Hybrids mapped to use cases
The obvious answer is that various human tasks are associated with ideal input and output methods.
- Voice input is great if you’re driving.
- Text input is great if you’re in a library.
- Voice output is great if you’re giving your computer basic commands at home.
- Visual output is ideal if you need to see lots of data at once, or if the content itself is visual.
- Neural interfaces are basically hardware shortcuts to all of these, and it’s too early to even talk about them much.
Voice vs. text
One way I see voice and text that I’ve not heard anywhere else is to imagine them as different forms of the same thing, i.e., natural language. You’re using mostly natural language to convey ideas or desires.
Show me this. I’ll be right there. Tell him to pick me up. I can’t talk now, I’m in a meeting. Order me three of those.
These are all things that you could do vocally or via text. There are of course conventions that are used in text that aren’t used in vocal speech, but they largely overlap. Text, in other words, is a technological way of speaking naturally. You’re not sending computer commands; you’re emulating the same speech we had 100,000 years ago around the campfire.
Common reasons to use text vs. voice include lower social friction, the ability to do it without being as disruptive to others around you, etc. But again, they’re very similar, and in terms of human to computer interface I think we can see them as identical save for implementation details. In both cases the computer has to be good at interpreting natural human speech.
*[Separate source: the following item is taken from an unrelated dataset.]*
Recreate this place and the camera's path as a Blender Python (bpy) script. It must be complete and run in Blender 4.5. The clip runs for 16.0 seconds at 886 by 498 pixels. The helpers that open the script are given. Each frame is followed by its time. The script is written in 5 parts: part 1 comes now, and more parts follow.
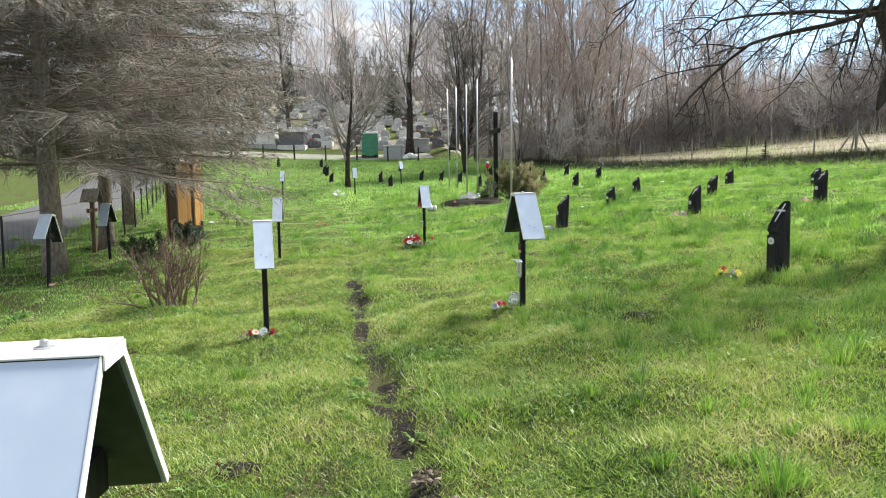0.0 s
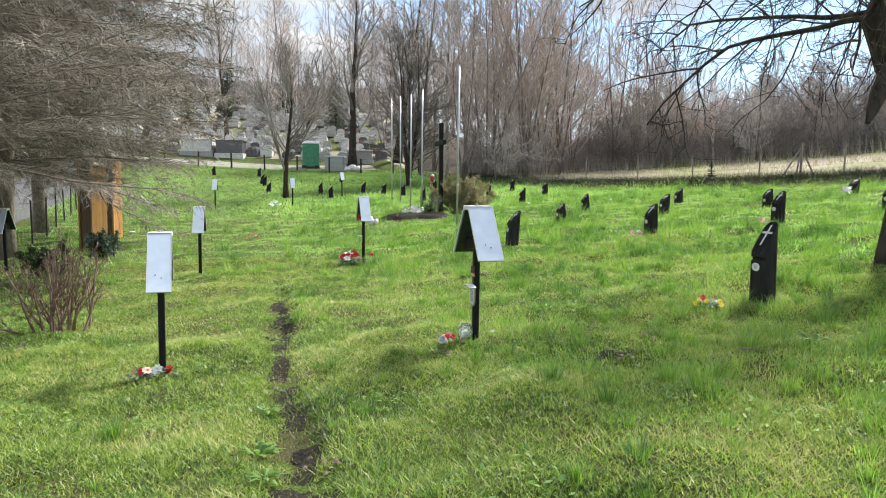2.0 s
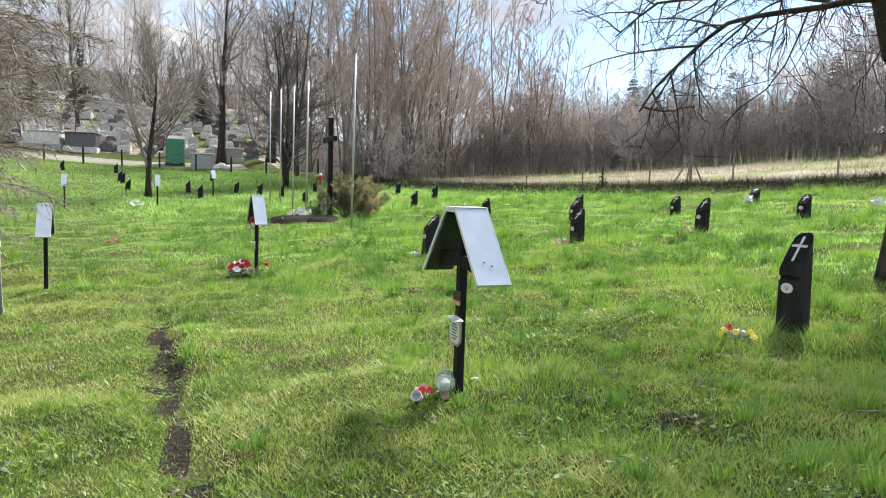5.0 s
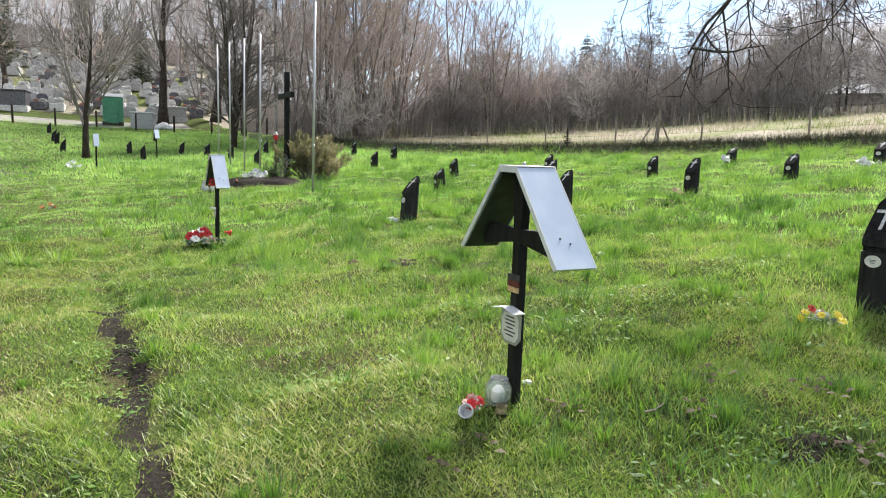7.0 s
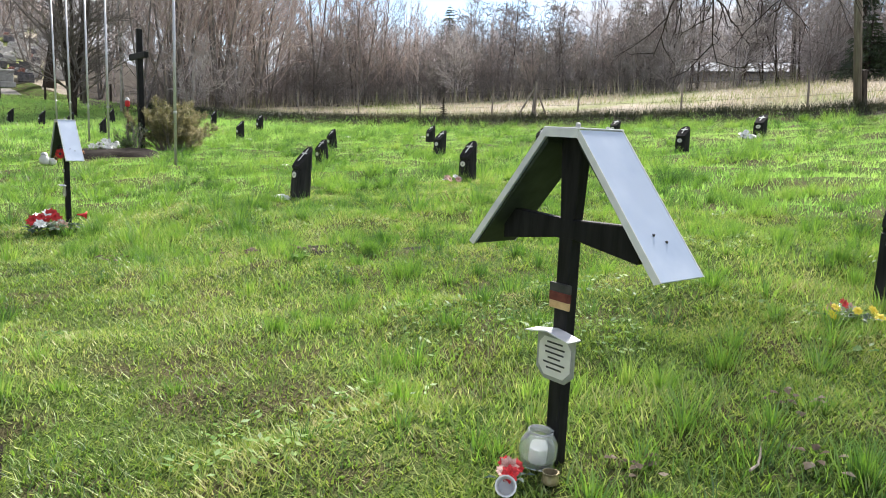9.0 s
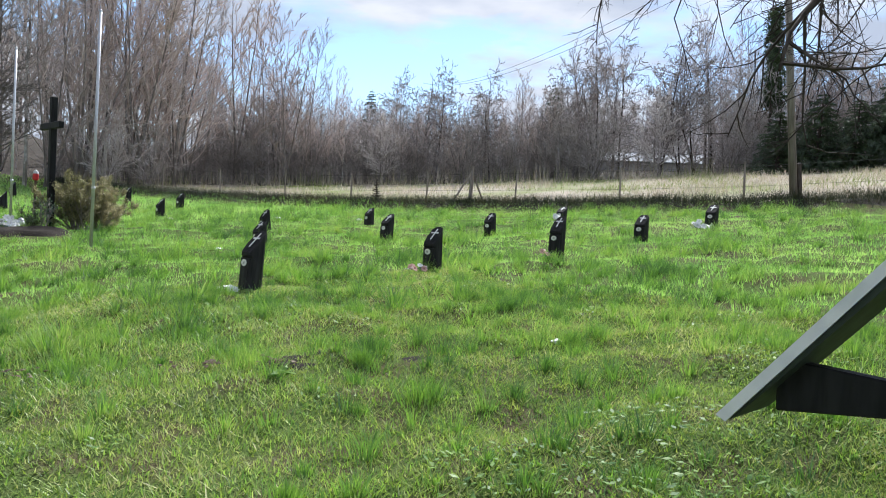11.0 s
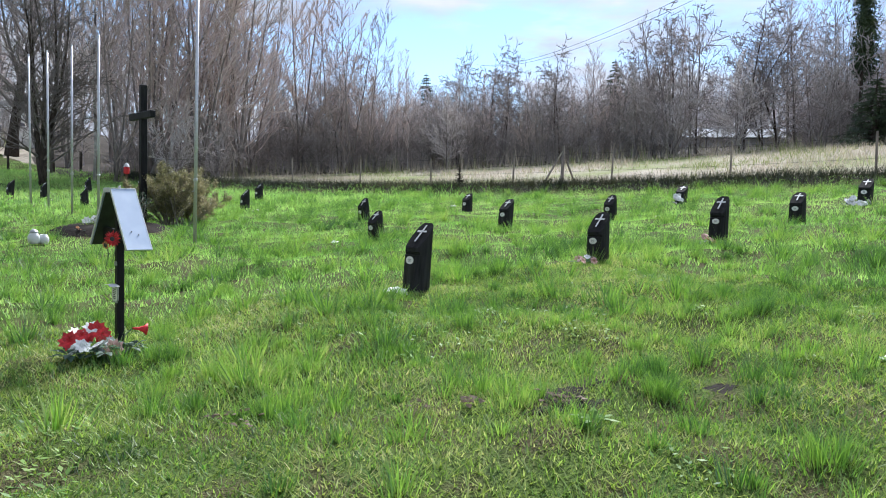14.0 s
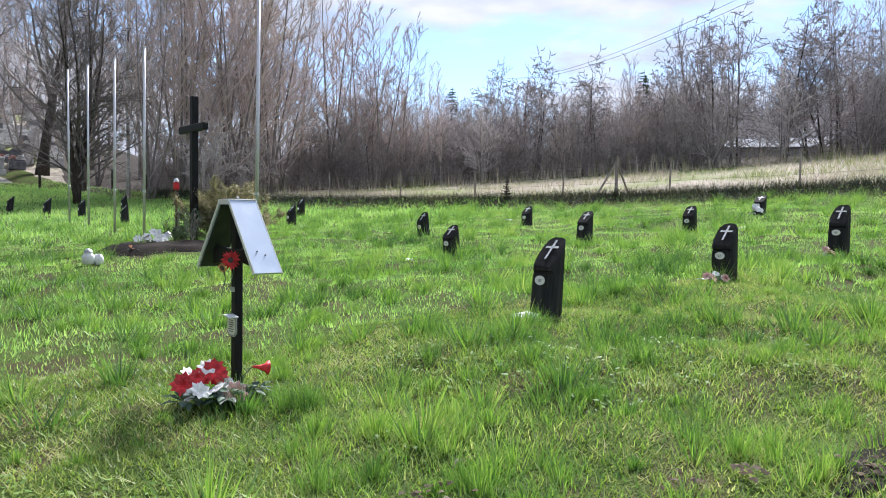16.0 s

The key is being able to determine the ideal input and output options for any given human task, and to continue to re-evaluate those options as the technologies for each continue to evolve.
- There are many ways for humans to send input to, and receive output from, computers.
- These methods are not hierarchical, meaning voice is not always better than text, and audible is not always better than visual.
- Voice and text are different forms of “natural language” that computers need to be able to parse and respond to correctly.
- Human tasks will map to one or more ideal input/output methods, and those will evolve along with available technology.